▶ _Data provided_
------------------------------

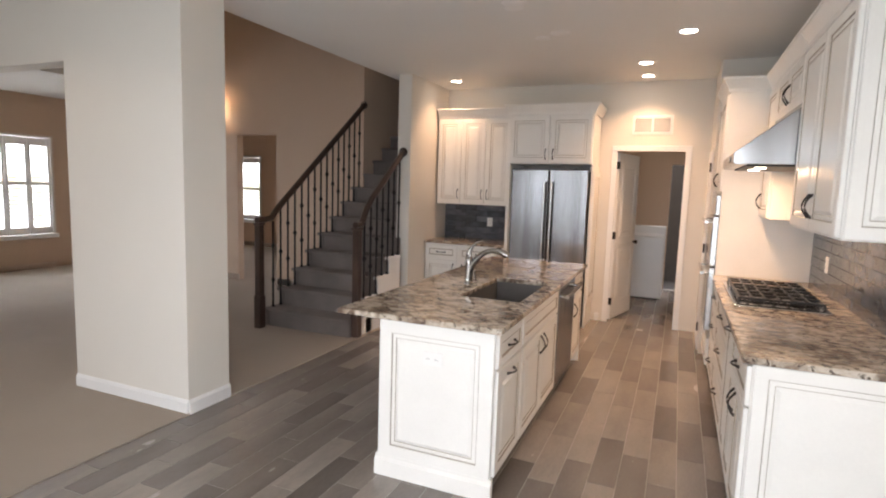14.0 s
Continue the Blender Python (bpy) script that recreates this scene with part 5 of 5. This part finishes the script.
def stone_mesh(seed, mat):
    """A rough-hewn stone filling -0.5..0.5 by -0.5..0.5, its face bulging to -y by about 1."""
    g = random.Random(seed)
    bm = bmesh.new()
    base, mid, face = [], [], []
    n = 10
    for k in range(n):
        a = 2 * math.pi * (k + 0.5) / n
        c, s = math.cos(a), math.sin(a)
        q = 0.5 / max(abs(c), abs(s)) * 0.93 + 0.07 * 0.5
        q *= g.uniform(0.80, 1.02)
        base.append(bm.verts.new((q * c, 0.3, q * s)))
        mid.append(bm.verts.new((q * c * 0.99, -0.45 + g.uniform(-0.1, 0.1), q * s * 0.99)))
        f = g.uniform(0.72, 0.86)
        face.append(bm.verts.new((q * c * f, -0.85 + g.uniform(-0.18, 0.18), q * s * f)))
    for a, b in ((base, mid), (mid, face)):
        for k in range(n):
            bm.faces.new((a[k], a[(k + 1) % n], b[(k + 1) % n], b[k]))
    ctr = bm.verts.new((g.uniform(-0.1, 0.1), -1.0 + g.uniform(-0.15, 0.1), g.uniform(-0.1, 0.1)))
    for k in range(n):
        bm.faces.new((face[k], face[(k + 1) % n], ctr))
    return mesh_of("stone", bm, mat, smooth=True)


STONES = [stone_mesh(k, STONE) for k in range(9)]
PALE_STONES = [stone_mesh(k + 20, LIGHT_STONE) for k in range(9)]


def stone_wall(parent, width, height, seed, m, blocked=(), mean=0.2, proud=0.036, kinds=None):
    """Coursed rubble over a face in the local xz plane looking to -y; blocked: rectangles left free."""
    g = random.Random(seed)
    z = 0.0
    while z < height - 0.02:
        h = min(g.uniform(0.7, 1.4) * mean * 0.9, height - z)
        if height - z - h < 0.06:
            h = height - z
        x = 0.0
        while x < width - 0.01:
            w = g.uniform(0.6, 1.7) * mean * 1.15
            if width - x - w < 0.07:
                w = width - x
            pieces = [(x, z, w, h)]
            if w > mean * 0.9 and h > mean * 0.6 and g.random() < 0.5:
                q = g.uniform(0.38, 0.62)
                pieces = [(x, z, w, h * q), (x, z + h * q, w, h * (1 - q))]
            for px, pz, pw, ph in pieces:
                spans = [(px, px + pw)]
                for bx0, bz0, bx1, bz1 in blocked:
                    if pz + ph > bz0 + 0.02 and pz < bz1 - 0.02:
                        spans = [q for s0, s1 in spans for q in ((s0, min(s1, bx0)), (max(s0, bx1), s1))]
                for s0, s1 in spans:
                    if s1 - s0 < 0.045:
                        continue
                    z0c, hc = pz, ph
                    for bx0, bz0, bx1, bz1 in blocked:
                        if s1 > bx0 + 0.01 and s0 < bx1 - 0.01:
                            if pz < bz0 < pz + ph:
                                hc = bz0 - pz
                            elif pz < bz1 < pz + ph:
                                z0c, hc = bz1, pz + ph - bz1
                    if hc < 0.025:
                        continue
                    st = new("stone", g.choice(kinds or STONES))
                    st.parent = parent
                    st.matrix_basis = (m @ pose((s0 + s1) / 2, 0, z0c + hc / 2 + g.uniform(-0.012, 0.012), 0, g.choice((0, 180)) + g.uniform(-9, 9), 0) @ Matrix.Diagonal(((s1 - s0) * 1.05, proud * g.uniform(0.6, 1.25), hc * g.uniform(1.0, 1.12), 1)))
            x += w
        z += h


stone_wall(fp, 1.88, H - 0.32, 5, pose(4.77, FY + 0.03, 0.3), ((0.37, -0.1, 1.56, 0.975), (-0.1, 1.39, 2.1, 1.44)), 0.245, 0.026)
stone_wall(fp, 0.38, H - 0.32, 6, pose(4.805, BY, 0.3, 0, 0, -90), (), 0.2)
stone_wall(fp, 0.38, H - 0.32, 7, pose(6.615, BY - 0.38, 0.3, 0, 0, 90), (), 0.2)
stone_wall(fp, 2.3, 0.25, 8, pose(4.54, 8.995, 0.0), (), 0.2)
stone_wall(fp, 0.75, 0.25, 9, pose(4.565, BY - 0.02, 0.0, 0, 0, -90), (), 0.2)
stone_wall(fp, 0.75, 0.25, 10, pose(6.815, 9.0, 0.0, 0, 0, 90), (), 0.2)
ext = thing("stone_cladding", "tan and brown fieldstone cladding of the patio wall", "stone wall", kind="structure")
part("bedding", prism([(8.16, -0.3), (9.96, -0.3), (9.96, 2.66), (9.47, 2.66), (9.47, 0.5), (8.55, 0.5), (8.55, 2.66), (8.16, 2.66)], "x", 3.575, 3.598), MORTAR, ext)
part("sill_stone", box(3.5, 8.52, 0.44, 3.598, 9.51, 0.54, bevel=0.012), material("sill_limestone", (0.36, 0.29, 0.23), 0.8, var=0.15, bump=0.3), ext, "smooth stone window sill")
stone_wall(ext, 1.8, 2.9, 14, pose(3.575, 9.97, -0.28, 0, 0, -90), ((0.49, 0.7, 1.45, 3.0),), 0.27, 0.055, PALE_STONES)
stone_wall(ext, 0.36, 2.9, 15, pose(3.96, 9.925, -0.28, 0, 0, 180), (), 0.25, 0.05, PALE_STONES)

# glazed splash tiles
TL, TH = 0.302, 0.0745


def splash(name, label, m, width, height, skip=()):
    th = thing(name, label, "backsplash", m, kind="structure")
    part("backing", box(0, -0.003, 0, width, 0, height), SPLASH_GROUT, th)
    made = {}
    rows = int(height / TH + 0.3)
    for r in range(rows):
        x = -TL * (0.5 if r % 2 else 0.0)
        z = r * TH
        hh = min(TH, height - z)
        while x < width - 0.005:
            a, b = max(0, x), min(width, x + TL)
            key = (round(b - a, 3), round(hh, 3))
            if key not in made:
                made[key] = mesh_of("tile", box(0.0015, -0.0105, 0.0015, key[0] - 0.0015, -0.0031, key[1] - 0.0015, bevel=0.0018), SPLASH)
            if b - a > 0.02:
                t = new("tile", made[key])
                t.parent = th
                t.matrix_basis = pose(a, 0, z, random.uniform(-0.5, 0.5), 0, random.uniform(-0.4, 0.4))
            x += TL
    return th


splash("backsplash_range", "glossy grey glazed tile backsplash above the worktop", pose(0.001, 2.22, TOP, 0, 0, 90), 2.44, 0.504)
splash("backsplash_nook", "glossy grey glazed tile backsplash in the nook", pose(3.922, 0.502, TOP, 0, 0, 180), 1.015, 0.455)

# wood-look floor tiles
PW, PL = 0.152, 0.61
floor = bpy.data.objects["floor_kitchen"]
rnd = random.Random(3)
cut = {}


def plank(x, y0, y1, w):
    key = (round(y1 - y0, 2), round(w, 3))
    if key not in cut:
        cut[key] = mesh_of("plank", box(0.0018, 0.0018, -0.006, key[1] - 0.0018, key[0] - 0.0018, 0.0, bevel=0.0012), PLANK)
    p = new("plank", cut[key])
    p.parent = floor
    p.location = (x, y0, 0.0)


x, col = 0.0, 0
while x < 3.945:
    w = min(PW, 3.95 - x)
    y = -2.28 - PL * (col * 0.37 % 1.0) - rnd.uniform(0, 0.08)
    while y < 8.0:
        a, b = max(-2.28, y), min(7.985, y + PL)
        hidden = (x + w < 0.53 and a < 4.7) or (x > 1.9 and x + w < 2.4 and a > 2.4 and b < 4.7) or (x > 1.95 and b < 0.9)
        if b - a > 0.03 and not hidden:
            plank(x, round(a, 2), round(b, 2), w)
        y += PL
    x += PW
    col += 1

------------------------------

▶ _Brief_
Copy each line holding the word "part" from the listing above.

▶ _Answer to the exercise_
Continue the Blender Python (bpy) script that recreates this scene with part 5 of 5. This part finishes the script.
part("bedding", prism([(8.16, -0.3), (9.96, -0.3), (9.96, 2.66), (9.47, 2.66), (9.47, 0.5), (8.55, 0.5), (8.55, 2.66), (8.16, 2.66)], "x", 3.575, 3.598), MORTAR, ext)
part("sill_stone", box(3.5, 8.52, 0.44, 3.598, 9.51, 0.54, bevel=0.012), material("sill_limestone", (0.36, 0.29, 0.23), 0.8, var=0.15, bump=0.3), ext, "smooth stone window sill")
    part("backing", box(0, -0.003, 0, width, 0, height), SPLASH_GROUT, th)